My default setting is flippant. We all have one, and that’s mine. It doesn’t mean I don’t get it, or that I’m not scared. I do and I am, but my coping mechanism is to find humour where I can. It’s not even a conscious thing, I wish it was as I’ve landed myself in trouble by saying the wrong thing too many times.

Whenever you hear the word cancer you shudder, everyone does. It’s also almost completely impossible to get away from it. It’s bloody everywhere. Race4Life, Shine, Moonwalk, Dry Everysoddingmonth. billboards, tv ads, radio ads, FB sidebars. You can’t run, there is no hiding, and that’s just the organisations trying to cure it. It’s a scary place for the newly diagnosed. It’s scary for everyone but if you’re not in the rather unfortunate position of being investigated or diagnosed you can shy away, avoid looking it in the eye, and hope like hell that it doesn’t see you. Or was that just me?

Then, for some of us, that changes. It really fucking is you, and not in a good way. I hate crying in front of people, I don’t care if they don’t mind, I hate it.
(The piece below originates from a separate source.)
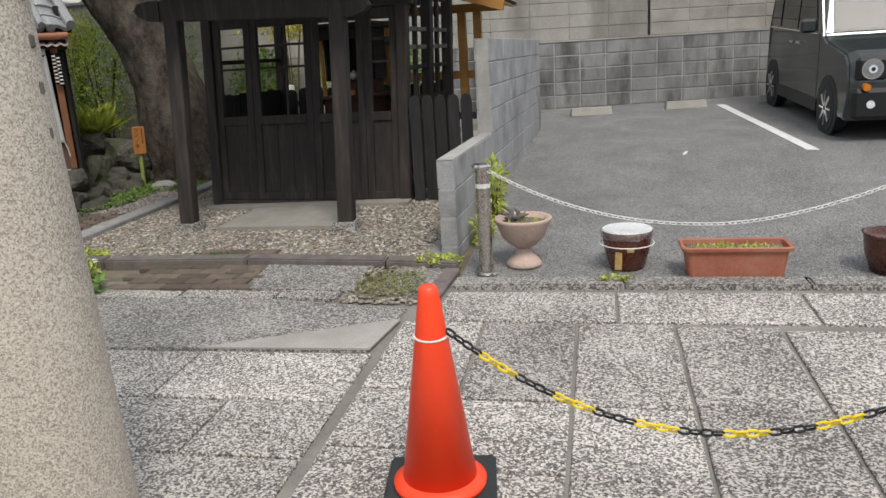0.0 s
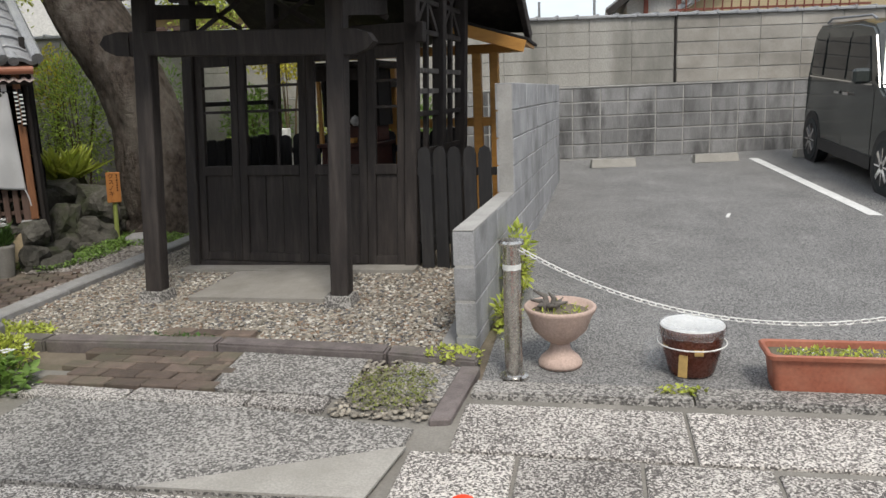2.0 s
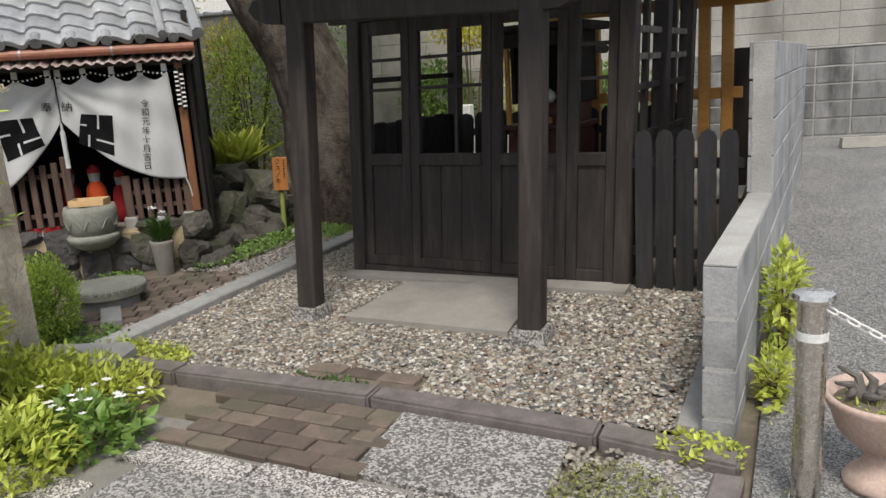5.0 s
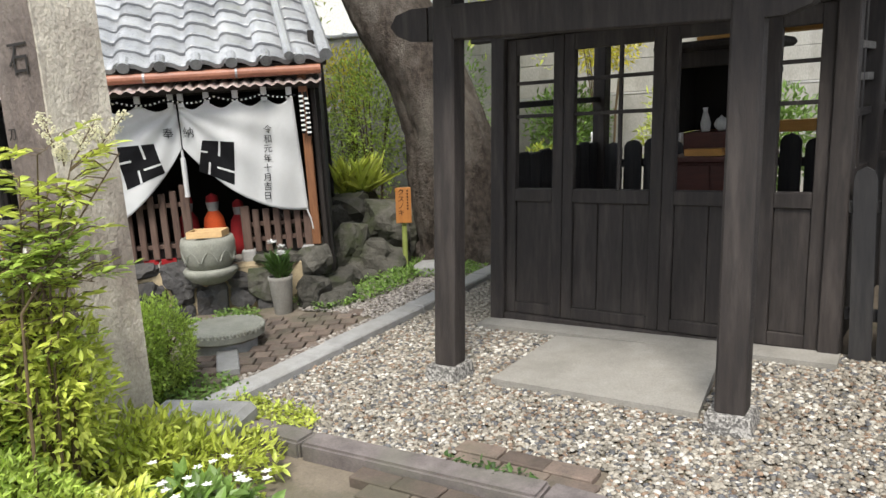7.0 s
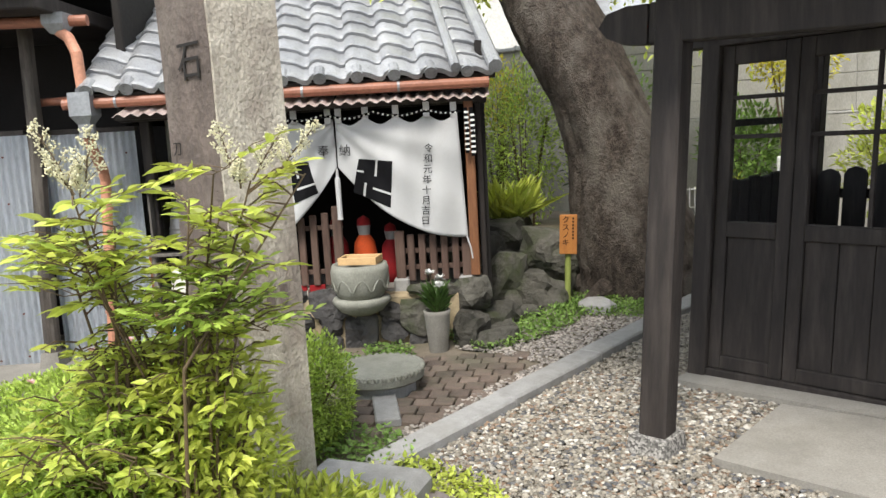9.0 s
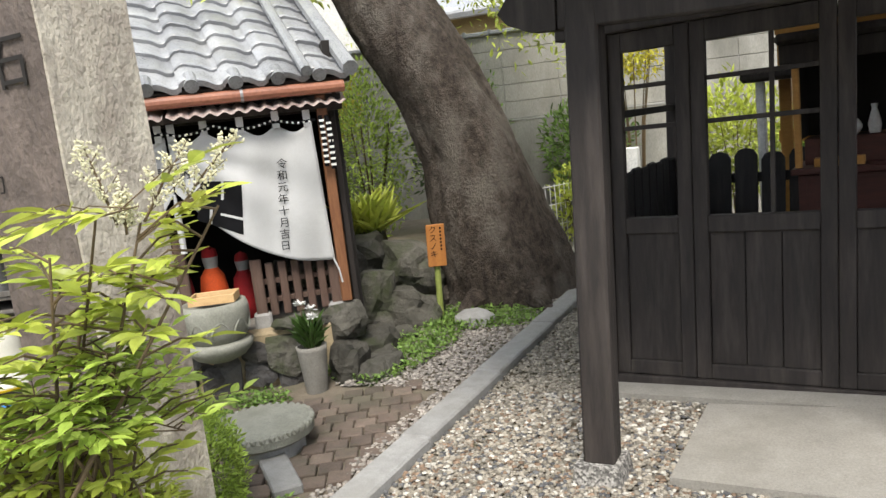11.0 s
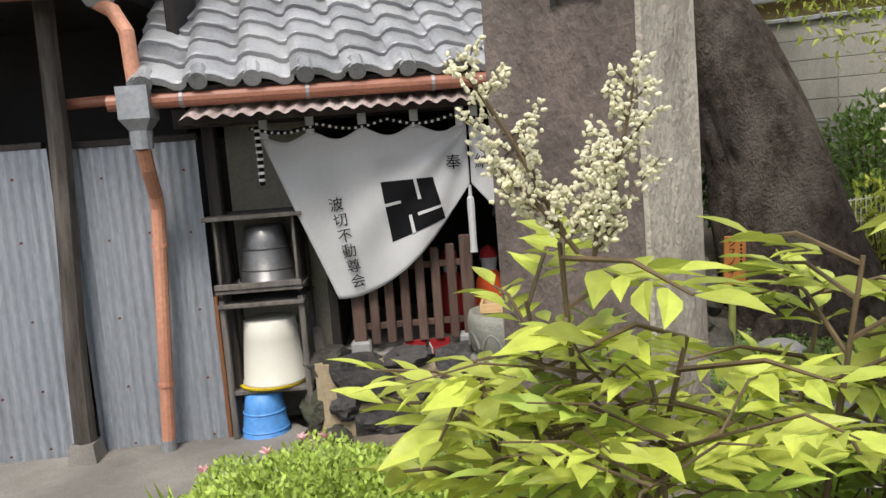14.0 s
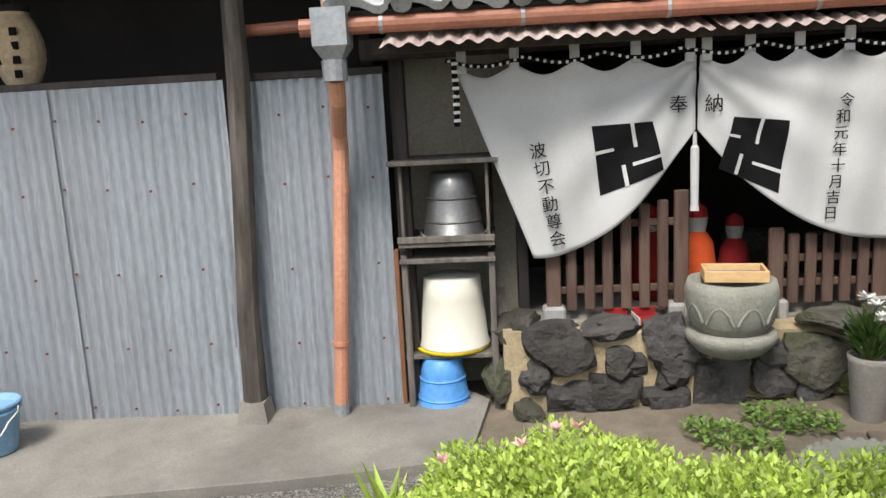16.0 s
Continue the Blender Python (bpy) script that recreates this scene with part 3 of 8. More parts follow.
def build_walls():
    # low wall and high wall of grey blocks, one block thick, beside the parking lot
    ux = (0.036, 0.9994)
    base = thing("wall_lot", "grey concrete block wall beside the parking lot", "wall", kind="structure")
    core = bmesh.new()
    ang = math.degrees(math.atan2(ux[1], ux[0]))
    box(core, (0.006, -0.112, -0.2), (1.60, -0.010, 0.640), pose(-1.06, 5.02, 0.155, 0, 0, ang))
    box(core, (1.585, -0.112, -0.2), (5.55, -0.010, 1.435), pose(-1.06, 5.02, 0.155, 0, 0, ang))
    part("mortar_core", core, MORTAR, base)
    block_run(base, (-1.06 + 0.12, 5.02 - 0.004), ux, 1.58, 0.105, 1, 0.395, 0.10, 0.12, BLOCK)
    block_run(base, (-1.06 + 0.12, 5.02 - 0.004), ux, 1.58, 0.205, 3, 0.395, 0.20, 0.12, BLOCK)
    block_run(base, (-1.06 + 0.12 + 1.58 * ux[0], 5.02 + 1.58), ux, 3.96, 0.005, 8, 0.396, 0.20, 0.13, BLOCK)
    cap = bmesh.new()
    box(cap, (0.0, 0.002, 0), (1.58, 0.118, 0.006), pose(-0.94, 5.02, 0.8035, 0, 0, ang))
    part("cement_cap", cap, MORTAR, base, "mossy cement skim on top")
    # far wall
    fx = (0.974, 0.228); fang = math.degrees(math.atan2(fx[1], fx[0]))
    fw = thing("wall_far", "tall boundary wall, blackened blocks below and cement above", "wall", kind="structure")
    o = Vector((0.73, 12.60, 0))
    core = bmesh.new()
    fm = pose(o.x, o.y, 0, 0, 0, fang)
    box(core, (-11.0, 0.010, 0.2), (9.0, 0.14, 1.548), fm)
    box(core, (-11.0, 0.115, 1.50), (9.0, 0.26, 2.50), fm)
    part("mortar_core", core, JOINT, fw)
    s0 = -3.0
    block_run(fw, (o.x + fx[0] * s0, o.y + fx[1] * s0), fx, 7.6, 0.55, 5, 0.40, 0.20, 0.05, OLD_BLOCK, gap=0.010)
    ledge = bmesh.new(); box(ledge, (-11, -0.008, 0), (9, 0.13, 0.022), fm @ pose(0, 0, 1.551), 0.004)
    part("ledge", ledge, MORTAR, fw, "cement ledge on the lower blocks")
    block_run(fw, (o.x + fx[0] * (0.12) - fx[1] * 0.105, o.y + fx[1] * 0.12 + fx[0] * 0.105), fx, 4.6, 1.576, 5, 0.60, 0.187, 0.05, BEIGE_BLOCK, gap=0.007)
    block_run(fw, (o.x + fx[0] * (-10.9) - fx[1] * 0.105, o.y + fx[1] * -10.9 + fx[0] * 0.105), fx, 10.98, 1.576, 5, 0.61, 0.187, 0.05, UPPER_BLOCK, gap=0.003)
    part("dark_joint", bx((0.085, 0.090, 1.58), (0.115, 0.16, 2.50), 0.003, fm), DARK, fw, "dark open joint")
    lower = bx((-11.0, -0.001, 0.1), (-3.02, 0.012, 1.55), 0.003, fm)
    part("rendered_face", lower, UPPER_BLOCK, fw)
    lower = bx((4.62, -0.001, 0.1), (9.0, 0.012, 1.55), 0.003, fm)
    part("rendered_face", lower, OLD_BLOCK, fw)
    cope = bmesh.new()
    for i in range(70):
        box(cope, (-11 + i * 0.285, 0.06, 2.50 + 0.004 * (i % 2)), (-11 + i * 0.285 + 0.278, 0.32, 2.545), fm, 0.008)
    for i in range(70):
        rod(cope, fm @ Vector((-11 + i * 0.285, 0.06, 2.545)), fm @ Vector((-11 + i * 0.285, 0.32, 2.55)), 0.022, n=6)
    part("coping_tiles", cope, TILE, fw, "grey coping tiles")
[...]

I don’t want to do it. I want to lick my wounds in private. Push that box of Kleenex towards me one more time and I’m going to bash you over the head with it. That’s just me. Other people prefer the huggy approach and that’s what makes it bloody impossible for anyone to say or do the right thing. I’m now strongly of the opinion that the best thing to do is ask. “Are we talking about this or just giving it a nod (quick hug/pat on the back) and carrying on as normal?”

I’ve cried my way through walking the dogs, almost wet myself in fear walking towards the operating theatre. I preferred when they wheeled you there on a bed, it’s all sorts or wrong to make you walk into a place where they’re going to chop bits off. Carrying that pillow. I shook in fear when the nurse on the day ward told me not to wait to do anything, that I should “Live for today, you never know what tomorrow will bring” 10 minutes after finding out the cancer had reached my lymph nodes and I was heading for more surgery and then chemo. Turned out she had no idea, “Oh, I say that to everyone love” when I told her she was scaring me. Hopefully she’s stopped doing that.

After all of that, normal life carries on. it seems impossible, but it does. I’d never have believed that refereeing squabbling kids would be a relief. Okay, that might be pushing it a bit, especially since they are now both bigger than me and it’s only a matter of time until a foot goes through the fish tank, mid fight, and immortal fish meets his end (Toby the cat is ever hopeful). I’d be more worried about that if immortal fish hadn’t eaten his (her? how do you tell with a fish?) partner and every pretty fantailed tank mate years ago.

Resolutions to live a healthy life get a bit boring. I did Google wine & chemo which took me to such a brilliant online fight that I had 2 glasses instead of the one I’d allowed myself. Fuck it, ok, I finished the bottle. It was a very good fight though. I decided to give up eating meat instead. There were no good online fights relating to chemo and burgers. Also, I like wine more than meat.
I’ve sort of settled into a life of vegetarian alcoholism, with a few side orders of snake oil.